九月七目:般若経及び空思想に関する発表(第四部会)に参加。午前の部は四人目の木村整民「『尊母釈』における『圓集要義』の十六空理解」から、八番日の渡辺章悟「般若経と『中論』の縁起説」を聴講。ここで昼休憩となる。この間、文殊師利大乗仏教会の野村正次郎先生と会い、日本におけるチベット仏教の普及状況、並びにチベット仏教学が仏教学一般に果たすべき役割について意見を伺う。このあと、第四部会の午後の部に参加。伊久間洋光(大正大学綜合佛教研究所研究員)、鈴木健太(北海道武蔵女子短期大学准教授)、庄司史生(立正大学専任講師)、堀内俊郎(浙江大学PD)各氏の発表があった。午後の部最後の発表終了後、これらの方々に宮崎展昌(鶴見大学仏教文化研究所専任研究員)を交えて、渡辺章悟先生を中心に、井上円了記念研究助成渡辺プロジェクトへの概要が説明され、これらの方々に研究協力者として、八千類般若経梵・蔵索引データベース作成作業をして頂くよう要請し、了承が得られた。

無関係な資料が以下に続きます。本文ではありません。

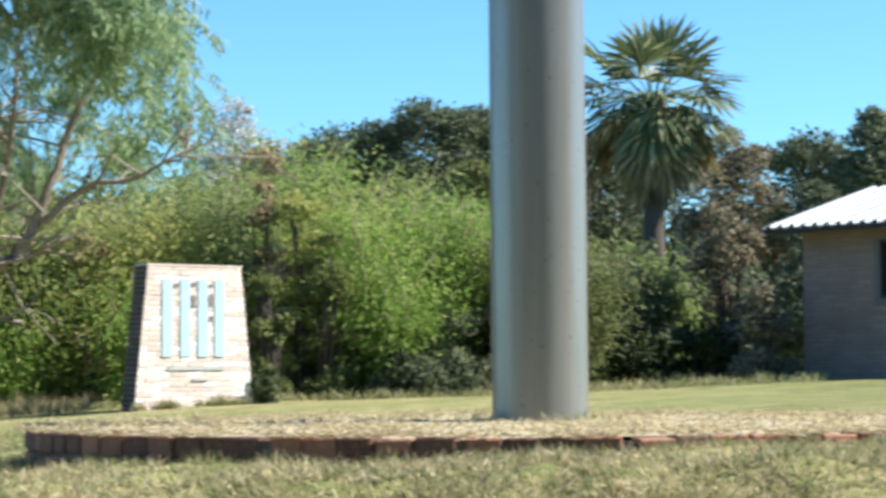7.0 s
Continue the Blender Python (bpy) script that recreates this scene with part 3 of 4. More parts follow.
# ---------------------------------------------------------------- pepper tree
def pepper_tree():
    rng = np.random.default_rng(5)
    o = on_ground(16.36, 21.0)
    ob = thing("pepper_tree", o, "spreading pepper tree with forked trunk and weeping leaves", "tree", turn=-16.36)
    ob.scale = (1.235, 1.235, 1.235)
    # local x to the right of the view, y away, z up
    wood = Geo()
    limbs = [
        ([(-0.02, 0, -0.12), (0.0, 0, 0.02), (0.036, 0, 0.235), (0.12, 0, 0.47), (0.15, 0.0, 0.54)], [0.13, 0.108, 0.098, 0.098, 0.092]),
        ([(0.14, 0, 0.50), (0.33, 0.02, 0.73), (0.407, 0.0, 0.946), (0.469, -0.02, 1.19), (0.52, -0.03, 1.28)], [0.092, 0.085, 0.078, 0.07, 0.066]),
        ([(0.12, 0, 0.46), (0.02, 0.05, 0.70), (-0.073, 0.1, 0.885), (-0.18, 0.15, 1.02), (-0.27, 0.2, 1.255), (-0.33, 0.25, 1.40), (-0.6, 0.4, 1.75), (-0.9, 0.5, 2.3)], [0.064, 0.056, 0.052, 0.05, 0.045, 0.038, 0.026, 0.012]),
        ([(0.50, -0.03, 1.26), (0.68, -0.1, 1.395), (0.78, -0.13, 1.45), (0.87, -0.15, 1.595), (1.01, -0.2, 1.85), (1.166, -0.25, 2.35), (1.4, -0.3, 2.9), (1.6, -0.3, 3.5)], [0.064, 0.06, 0.055, 0.05, 0.045, 0.036, 0.024, 0.01]),
        ([(0.78, -0.13, 1.45), (0.95, -0.3, 1.47), (1.2, -0.45, 1.60)], [0.022, 0.016, 0.006]),
        ([(0.55, -0.04, 1.30), (0.53, -0.12, 1.42), (0.60, -0.2, 1.60), (0.62, -0.3, 1.9)], [0.034, 0.03, 0.022, 0.01]),
        ([(0.45, -0.03, 1.2), (0.24, -0.2, 1.47), (0.08, -0.3, 1.546), (-0.2, -0.4, 1.55), (-0.5, -0.5, 1.53)], [0.03, 0.025, 0.021, 0.016, 0.006]),
        ([(0.19, -0.05, 0.68), (0.0, -0.1, 0.90), (-0.165, -0.12, 1.10), (-0.32, -0.15, 1.14)], [0.02, 0.017, 0.013, 0.006]),
        ([(0.92, -0.14, 1.70), (1.3, -0.3, 1.98), (1.7, -0.5, 2.08), (2.1, -0.6, 2.3)], [0.04, 0.03, 0.02, 0.008]),
        ([(0.44, -0.03, 1.28), (0.2, -0.2, 1.50), (-0.1, -0.35, 1.55), (-0.6, -0.6, 1.6), (-1.1, -0.8, 1.75)], [0.05, 0.04, 0.032, 0.022, 0.008]),
        ([(0.46, -0.02, 1.3), (0.36, 0.2, 1.7), (0.2, 0.3, 2.05), (-0.35, 0.4, 2.25), (-0.9, 0.45, 2.7)], [0.055, 0.048, 0.04, 0.028, 0.01]),
        ([(0.5, 0, 1.36), (0.6, 0.25, 1.9), (0.5, 0.5, 2.6), (0.6, 0.6, 3.4), (0.5, 0.6, 4.3)], [0.06, 0.05, 0.04, 0.03, 0.01]),
        ([(0.36, 0.2, 1.7), (0.1, 0.3, 2.5), (-0.1, 0.2, 3.4), (-0.2, 0.1, 4.4)], [0.045, 0.035, 0.025, 0.008]),
        ([(-0.25, 0.17, 1.28), (-0.6, 0.1, 1.42), (-1.0, -0.1, 1.42), (-1.4, -0.2, 1.42), (-1.9, -0.3, 1.75)], [0.035, 0.028, 0.022, 0.016, 0.006]),
        ([(-0.4, 0.22, 1.5), (-0.9, 0.6, 1.7), (-1.5, 0.8, 2.1), (-2.0, 0.8, 2.6)], [0.035, 0.028, 0.018, 0.006]),
        ([(-0.33, 0.2, 1.40), (-0.6, -0.3, 1.9), (-1.0, -0.6, 2.5), (-1.4, -0.7, 3.2)], [0.035, 0.028, 0.02, 0.006]),
        ([(0.55, -0.05, 1.42), (0.58, -0.12, 1.62), (0.75, -0.4, 2.3), (0.8, -0.7, 3.2)], [0.045, 0.035, 0.025, 0.008]),
        ([(0.6, -0.08, 1.42), (0.85, -0.3, 1.45), (1.15, -0.5, 1.62)], [0.022, 0.016, 0.005]),
        ([(0.36, 0.0, 0.98), (0.5, -0.15, 0.98), (0.85, -0.3, 0.93)], [0.016, 0.011, 0.004]),
        ([(0.38, 0.0, 1.05), (0.2, 0.1, 1.3), (0.25, 0.2, 1.6)], [0.02, 0.015, 0.006]),
    ]
    for pts, rad in limbs:
        # finer curve through the joints
        fine, fr = [], []
        P = [Vector(p) for p in pts]
        for i in range(len(P) - 1):
            a, b, c, d = P[max(i - 1, 0)], P[i], P[i + 1], P[min(i + 2, len(P) - 1)]
            for k in range(3):
                t = k / 3
                q = 0.5 * (2 * b + (c - a) * t + (2 * a - 5 * b + 4 * c - d) * t * t + (3 * b - a - 3 * c + d) * t ** 3)
                fine.append(q + Vector(rng.normal(size=3)) * 0.012)
                fr.append(rad[i] + (rad[i + 1] - rad[i]) * t)
        fine.append(P[-1])
        fr.append(rad[-1])
        wood.tube(fine, [r * 0.92 for r in fr], 9)
    for pts, rad in limbs[2:]:
        for a, b in zip(pts[1:], pts[2:]):
            for _ in range(2):
                p = Vector(a).lerp(Vector(b), rng.random())
                d = (Vector(b) - Vector(a)).normalized() + Vector(rng.normal(size=3)) * 0.7
                ln = rng.uniform(0.25, 0.7)
                q = p + d.normalized() * ln
                wood.tube([p, p.lerp(q, 0.5) + Vector(rng.normal(size=3)) * 0.05, q], [0.014, 0.010, 0.004], 5, cap=False)
    bare = Geo()
    low = [(Vector(a), Vector(b)) for pts, _ in limbs[2:] for a, b in zip(pts, pts[1:]) if a[2] > 0.8 and b[2] < 2.4]
    for _ in range(60):
        a, b = low[int(rng.integers(len(low)))]
        p = a.lerp(b, rng.random())
        d = Vector((rng.normal() - 0.35, rng.normal() * 0.7, rng.normal() * 0.35 + 0.05)).normalized()
        ln = rng.uniform(0.4, 1.15)
        q, e = p + d * ln * 0.5 + Vector(rng.normal(size=3)) * 0.05, p + d * ln + Vector((0, 0, -0.10 * ln))
        bare.tube([p, q, e], [0.013, 0.009, 0.004], 5, cap=False)
        for _ in range(2):
            f = q + (d + Vector(rng.normal(size=3)) * 0.6).normalized() * ln * 0.45
            bare.tube([q, q.lerp(f, 0.5) + Vector((0, 0, 0.02)), f], [0.007, 0.005, 0.003], 4, cap=False)
    part("bare_twig", bare, TWIG_GREY, ob, "thin bare pale twigs under the crown", kind="stuff")
    joints = [Vector(p) for pts, _ in limbs[3:] for p in pts[2:]]
    # leafy clumps: weeping masses round the envelope of the crown, hung on twigs from the nearest limb
    lv = Geo()
    twigs = Geo()

    def inside(x, y, z):
        top = 6.0 - 0.25 * x * x - 0.25 * y * y
        bot = 2.15 if abs(x) < 1.2 else (2.0 if x < 0 else 2.35)
        bot += 0.6 if y < 0.0 and -0.9 < x < 1.5 else 0.0
        return bot < z < top and ((x - 0.1) / 2.0) ** 2 + (y / 2.0) ** 2 <= 1

    masses = []
    while len(masses) < 100:
        x, y, z = rng.uniform(-2.25, 2.45), rng.uniform(-2.0, 2.0), 1.45 + 4.55 * rng.random() ** 1.35
        e = ((x - 0.1) / 2.0) ** 2 + (y / 2.0) ** 2 + ((z - 3.8) / 2.3) ** 2
        if not inside(x, y, z) or (e < 0.4 and rng.random() < 0.6) or (x > 0.2 and rng.random() < 0.38):
            continue
        if all((x - q[0]) ** 2 + (y - q[1]) ** 2 + (z - q[2]) ** 2 > 0.085 for q in masses):
            masses.append((x, y, z))
    sprays = []
    for x, y, z in masses:
        for _ in range(5 if x < -0.2 else 4):
            q = (x + rng.normal() * 0.2, y + rng.normal() * 0.2, z + rng.normal() * 0.14)
            sprays.append(q)
    for x, y, z in sprays:
        c = Vector((x, y, z))
        j = min(joints, key=lambda q: (q - c).length + 0.5 * max(0, q.z - c.z))
        m = j.lerp(c, 0.5) + Vector((0, 0, 0.12))
        twigs.tube([j, m, c], [0.012, 0.008, 0.004], 4, cap=False)
        for s in range(19):
            st = c + Vector(rng.normal(size=3)) * 0.12
            ln = rng.uniform(0.14, 0.44)
            sway = Vector((rng.normal() * 0.55, rng.normal() * 0.55, -0.75)).normalized()
            k = int(ln / 0.015)
            t = np.linspace(0.05, 1, k)[:, None]
            p = np.array(st)[None] + np.array(sway)[None] * t * ln
            side = 0.6 * rng.normal(size=(k, 3))
            side[:, 2] = -0.9
            face = rng.normal(size=(k, 3)) + np.array([0, 0, 0.8])
            lv.leaves(p, side, face, rng.uniform(0.08, 0.14, k), rng.uniform(0.012, 0.019, k))
    part("trunk", wood, BARK, ob, "rough grey-brown forked trunk and limbs", smooth=True)
    part("twig", twigs, BARK, ob, kind="stuff")
    part("crown", lv, LEAF_PEPPER, ob, "weeping feathery green leaves")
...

九月八日:前日に引き続き第四部会に参加。午前の部は二人日の李暎実「「如来寿量品」KN, 319.2-4 の解釈をめぐって」から最後九番目の早島慧「『大乗荘厳経論』「種姓品」におけるAkṣarāśisūtra ─Prabhākaramitra は何故「多界修多羅」と訳したのか─」まで聴講。ここで昼休憩となる。この間、前日同様、野村正次郎先生と会談。午後はパネル発表A(テーマ:説一切有部研究の可能性を考える)に参加。一色大悟「有部アビダルマ文献に対する発達史観」から横山剛「大乗仏教と有部教学の接点としての諸法の体系」まで聴講し、その後帰途についたが、台風接近のため予定していた新幹線が運休となった上、東京まで運行する新幹線に乗車することができず、東京帰着は翌九日となった。